Continuing with our exterior railing project! We left off with our railings completely constructed, but left unstained. In order to stain our updated exterior railings, we needed to wait and allow time for the pressure treated lumber to dry out. Sometimes I have purchased PT lumber where it is decently dry (and comparatively light) and sometimes it is absolutely wet to the touch (and pretty darn heavy.) To be safe, I wanted to wait and give the wood plenty of dry time. I would periodically go out and do a “water absorption test” where I would drip some water on the wood. If it puddled, it wasn’t ready to be stained. If the water was absorbed in less than ten minutes, it was ready.
I intended to wait just a few months before I stained the new railings… but we had a rainy spring… which lead to a busy and hot summer… which lead to fall/winter where the temperature wasn’t conducive to staining… which lead to basically finishing up this project almost a full year later. Awesome. But that’s sometimes the reality of home diy projects. The silly thing is that this wasn’t intimidating or difficult: it was just dependent on weather.
So, after a year of the elements, our new railings were a bit moldy.
We purchased some All-in-one wood deck cleaner (which cleans and removes mold and mildew).

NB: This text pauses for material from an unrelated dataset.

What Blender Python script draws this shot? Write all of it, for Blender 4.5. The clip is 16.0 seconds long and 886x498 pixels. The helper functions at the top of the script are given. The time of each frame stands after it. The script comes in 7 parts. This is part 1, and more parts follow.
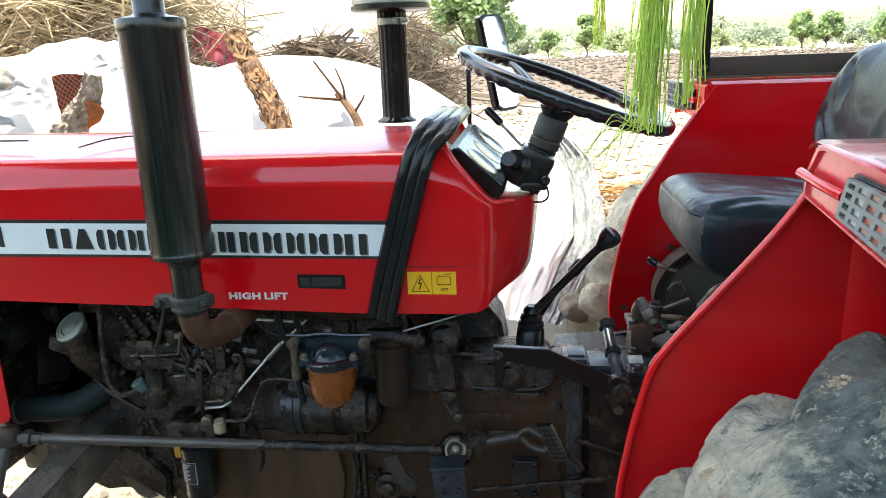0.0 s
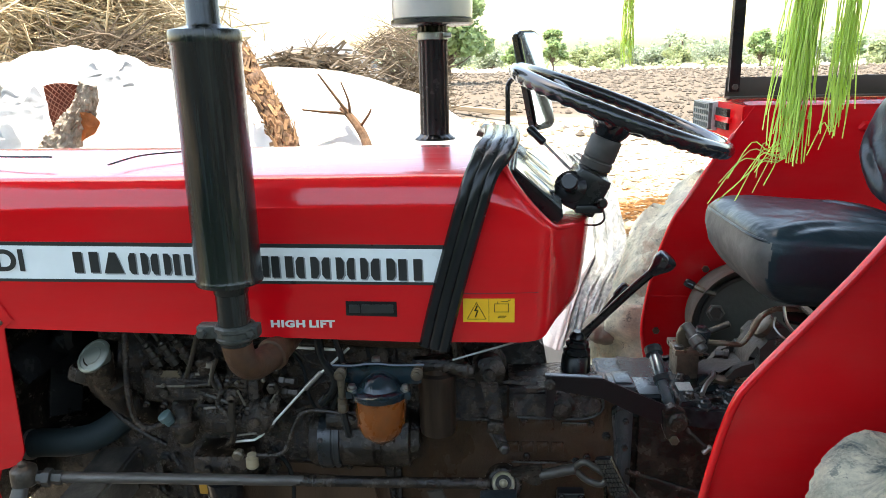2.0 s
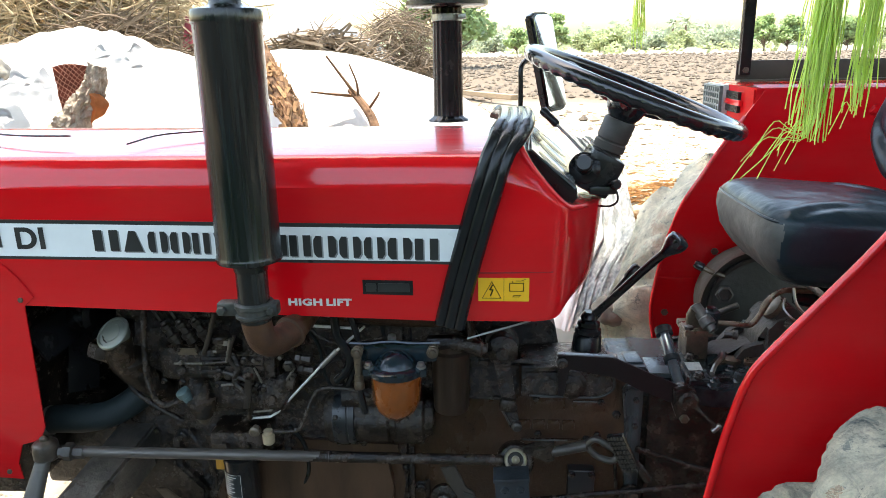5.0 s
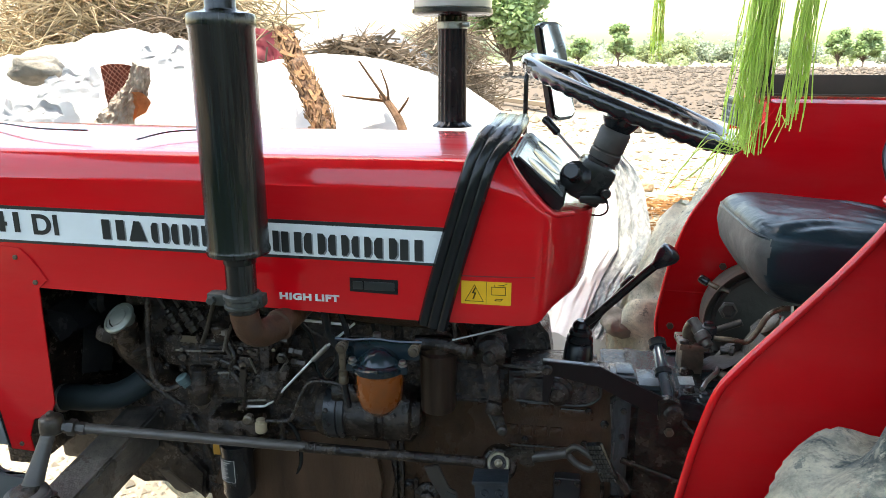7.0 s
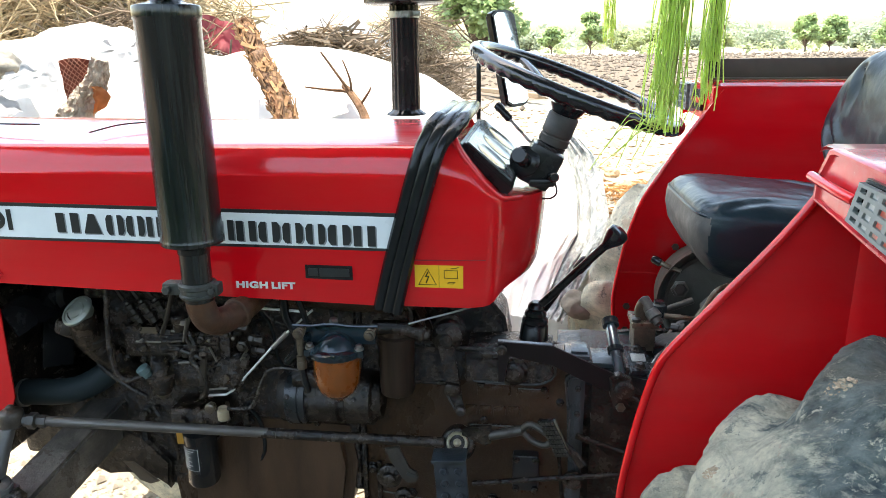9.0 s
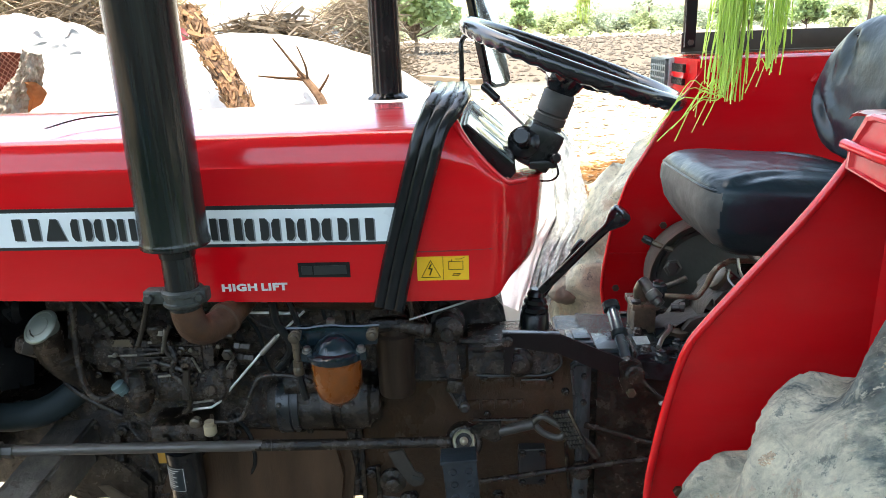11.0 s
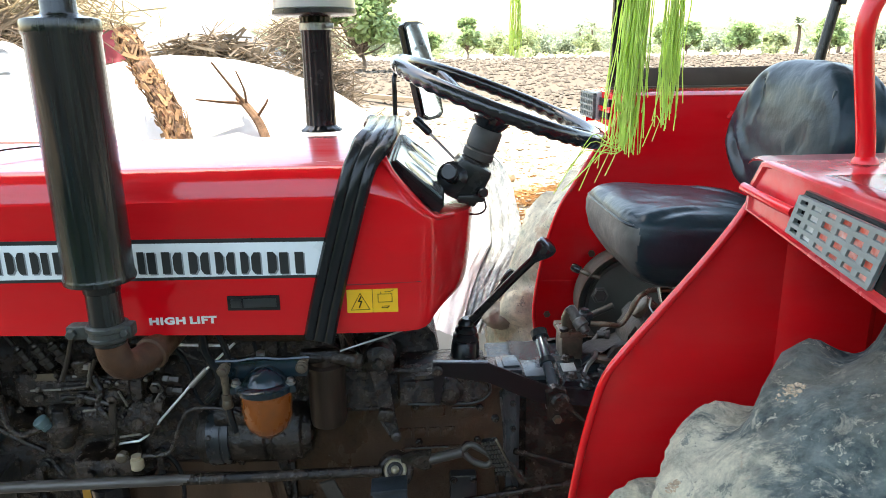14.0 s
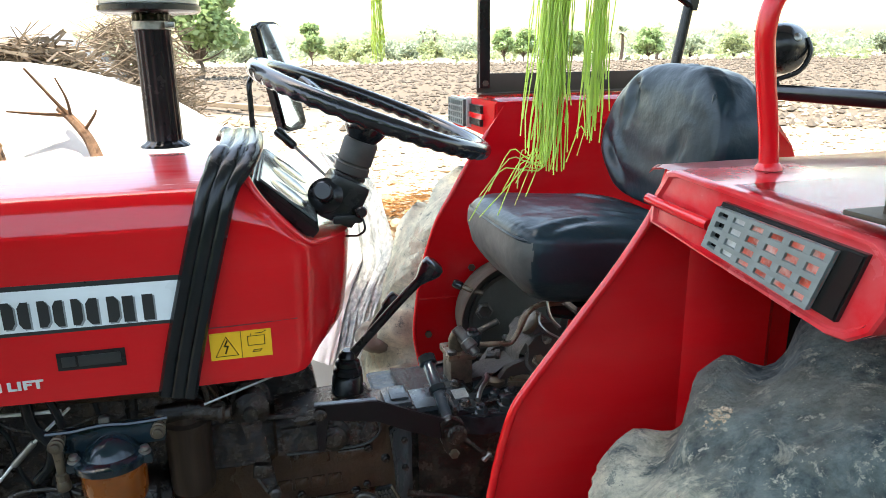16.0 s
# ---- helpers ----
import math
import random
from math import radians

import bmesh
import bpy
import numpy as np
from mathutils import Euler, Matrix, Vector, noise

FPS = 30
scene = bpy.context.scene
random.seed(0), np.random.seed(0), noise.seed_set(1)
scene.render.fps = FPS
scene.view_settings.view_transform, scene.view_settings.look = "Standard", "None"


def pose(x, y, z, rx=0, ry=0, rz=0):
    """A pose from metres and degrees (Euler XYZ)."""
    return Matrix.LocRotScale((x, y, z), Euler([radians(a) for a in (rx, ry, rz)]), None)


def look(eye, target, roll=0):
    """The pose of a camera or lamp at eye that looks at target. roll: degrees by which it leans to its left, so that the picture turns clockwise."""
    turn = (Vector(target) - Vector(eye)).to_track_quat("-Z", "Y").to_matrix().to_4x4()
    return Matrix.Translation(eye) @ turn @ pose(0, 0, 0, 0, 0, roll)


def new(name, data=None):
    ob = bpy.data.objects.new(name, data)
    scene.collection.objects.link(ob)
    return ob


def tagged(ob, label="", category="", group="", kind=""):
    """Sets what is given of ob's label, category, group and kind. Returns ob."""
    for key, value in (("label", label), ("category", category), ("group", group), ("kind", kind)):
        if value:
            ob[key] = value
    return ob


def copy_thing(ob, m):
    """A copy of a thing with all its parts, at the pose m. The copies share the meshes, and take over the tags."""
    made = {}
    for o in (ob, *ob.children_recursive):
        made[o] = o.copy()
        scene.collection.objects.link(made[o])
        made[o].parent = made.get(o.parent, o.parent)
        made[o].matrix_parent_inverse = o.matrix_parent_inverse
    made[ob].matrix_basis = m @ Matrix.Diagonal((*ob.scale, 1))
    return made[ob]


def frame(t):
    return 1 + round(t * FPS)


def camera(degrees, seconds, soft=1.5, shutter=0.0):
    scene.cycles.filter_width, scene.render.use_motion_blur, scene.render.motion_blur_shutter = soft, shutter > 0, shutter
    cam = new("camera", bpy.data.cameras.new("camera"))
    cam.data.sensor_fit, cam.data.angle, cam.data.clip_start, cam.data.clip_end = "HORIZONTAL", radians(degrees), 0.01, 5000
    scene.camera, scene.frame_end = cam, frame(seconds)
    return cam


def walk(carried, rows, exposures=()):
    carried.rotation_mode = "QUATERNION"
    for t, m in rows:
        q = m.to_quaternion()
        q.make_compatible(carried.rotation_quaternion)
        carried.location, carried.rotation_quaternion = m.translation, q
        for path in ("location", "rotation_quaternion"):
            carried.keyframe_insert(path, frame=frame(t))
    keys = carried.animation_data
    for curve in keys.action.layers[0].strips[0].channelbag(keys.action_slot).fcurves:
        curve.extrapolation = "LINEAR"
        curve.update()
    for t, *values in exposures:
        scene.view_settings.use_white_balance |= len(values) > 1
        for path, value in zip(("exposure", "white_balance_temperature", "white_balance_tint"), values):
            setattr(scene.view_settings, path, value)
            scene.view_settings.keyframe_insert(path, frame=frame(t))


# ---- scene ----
cam = camera(64.2, 16.0, soft=0.8)
PATH = [
    (0, (0.054, 0.007, 1.576), (-0.18, 1.919, 1.038), -2.2),
    (0.5, (0.05, 0.008, 1.576), (-0.148, 1.918, 1.019), 0.2),
    (1, (0.0, 0.018, 1.568), (-0.203, 1.918, 0.977), -0.7),
    (1.5, (-0.06, 0.045, 1.574), (-0.14, 1.965, 1.017), -0.9),
    (2, (-0.108, 0.055, 1.588), (-0.246, 1.984, 1.079), -1.3),
    (2.5, (-0.107, 0.035, 1.583), (-0.259, 1.957, 1.051), 0.3),
    (3, (-0.124, 0.037, 1.585), (-0.426, 1.932, 1.021), 0.1),
    (3.5, (-0.133, 0.033, 1.585), (-0.345, 1.95, 1.052), -1.5),
    (3.7, (-0.143, 0.029, 1.583), (-0.27, 1.958, 1.071), -1.1),
    (5.8, (-0.102, 0.041, 1.585), (-0.282, 1.95, 1.017), -0.9),
    (6, (-0.087, 0.033, 1.591), (-0.327, 1.943, 1.047), -1.0),
    (6.5, (-0.052, 0.03, 1.589), (-0.355, 1.925, 1.025), -1.8),
    (7, (-0.011, 0.022, 1.581), (-0.303, 1.929, 1.052), 0.1),
    (7.5, (0.029, 0.019, 1.577), (-0.224, 1.929, 1.041), -0.9),
    (8, (0.034, 0.003, 1.574), (-0.22, 1.903, 1.001), -2.2),
    (8.5, (0.029, 0.001, 1.569), (-0.21, 1.901, 0.992), -1.6),
    (9, (0.037, -0.001, 1.577), (-0.191, 1.907, 1.024), -0.7),
    (9.2, (0.043, -0.01, 1.575), (-0.194, 1.901, 1.034), -0.9),
    (11.3, (-0.124, 0.093, 1.56), (-0.083, 1.996, 0.944), -2.8),
    (11.5, (-0.148, 0.114, 1.565), (0.085, 1.993, 0.918), -1.2),
    (12, (-0.144, 0.135, 1.564), (0.301, 1.965, 0.891), 0.0),
    (12.5, (-0.145, 0.129, 1.559), (0.35, 1.93, 0.843), -1.1),
    (13, (-0.121, 0.101, 1.578), (0.445, 1.934, 1.013), 0.5),
    (13.5, (-0.089, 0.078, 1.579), (0.24, 1.952, 0.961), -0.1),
    (14, (-0.043, 0.044, 1.594), (0.044, 1.966, 1.049), -0.9),
    (14.5, (0.001, 0.047, 1.592), (-0.012, 1.95, 0.977), -1.1),
    (15, (-0.013, 0.12, 1.59), (0.203, 2.001, 0.947), -1.9),
    (15.5, (-0.062, 0.168, 1.58), (0.35, 2.016, 0.935), -0.8),
    (16, (-0.07, 0.183, 1.589), (0.42, 2.047, 1.054), -0.8),
]
EXPOSURES = [(0, 2.25, 7050, 10), (1.5, 2.42, 7050, 10), (3, 2.15, 7050, 10), (6.0, 2.42, 7050, 10), (6.8, 2.25, 7050, 10), (9, 2.42, 7050, 10), (11.5, 2.57, 7050, 10), (12.5, 2.95, 7050, 10), (13, 3.05, 7050, 10), (14, 2.5, 7050, 10), (15, 2.3, 7050, 10), (16, 2.4, 7050, 10)]
walk(cam, [(t, look(eye, target, roll)) for t, eye, target, roll in PATH], EXPOSURES)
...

Per the instructions, I hosed off the plants below the deck and wet the stirs before mixing and scrubbing both the new railings and the deck boards.
The instructions made it clear that the cleaner shouldn’t touch your skin, so safety gear is always a priority: gloves, glasses (you never know when something will splash), respirator mask (because I’m never messing with fumes, even outside). I also had a generic pump sprayer, different types of stiff bristle scrub brushes and a high-power-nossel on our hose.
It’s Georgia, so the wacky climate and temperature says shorts and a T-shirt in March is appropriate. (Yes, those are plastic shopping bags on my shoes. No, I have not seen the movie my free T-shirt is advertising.)
After soaking, scrubbing, and rinsing most of the mildew was gone.
Some of the wood, no mater how much I scrubbed, wasn’t ever going to be spotless.
Our cedar sided house has the original siding and that cedar siding is stained with a solid color stain. Basically, the solid color stain looks exactly like paint – you can’t see any of the wood grain through the product (unlike typical semi-transparent stain). Anyway, we needed to be consistent with the rest of the house so – solid color wood stain it is!
We had a can of “house color” stain left in the garage from the previous owners (thank you!) so we knew the name and formula for a color match. If anyone cares, it’s called “New Bark” – I think this is fun since the philosophy of these ’70/80’s cedar houses was for them to “blend in to nature” or “blend into the woods”. “New Bark” seems like an appropriate name for a wood sided house.
For the entire cleaning and staining process, I had to wait for a window in time where we were sure not to have any rain in the forecast. After the stairs/railings/porch was cleaned, I waited for it to be completely dry. Oh, and we also replaced two questionable floor boards on the upper deck: the old ones were a beast to remove – they were attached with some serious nails.
Clean and dry!
So this part is basically what you’d expect: just staining. I did purchase a cheap paint brush for the job – in no way did this exterior railing need a beautiful/expensive paint brush. It worked just fine.
Georgia weather again: shorts and a jacket? Perfectly appropriate.
It actually took longer to paint all of the individual railings than I anticipated. I broke up the project into sections when I realized how long it was taking. I’m sure a paint sprayer would have made quick work of this project, but we did not own one (I wasn’t going to buy one) and I didn’t want to deal with overspray.
I think it was two days of painting and it took the entire gallon of stain.
The finished railings! Initially, the color seemed to not be a perfect match, but it just needed more time to fully dry. Also, I couldn’t reach/ran out of stain to paint the bottom front boards (where you can still see where the original pickets were.)
This is actually a photo of the newly painted stars along with a second not-so-obvious project also completed on the exterior of the house. This project took place nearly at the same time: more on that “mystery project” later!
Overall, the exterior is looking pretty nice: it’s spring – which means fresh pine straw in the front, happy fescue, and railings that finally (color-wise) match the siding. There is a bit of landscaping still to do, but for now I think it looks alright.
We intend to stain the house a dark charcoal grey in the future – when it becomes apparent that new stain is needed for maintenance. Yay for new (and safe) railings and a fairly simple project!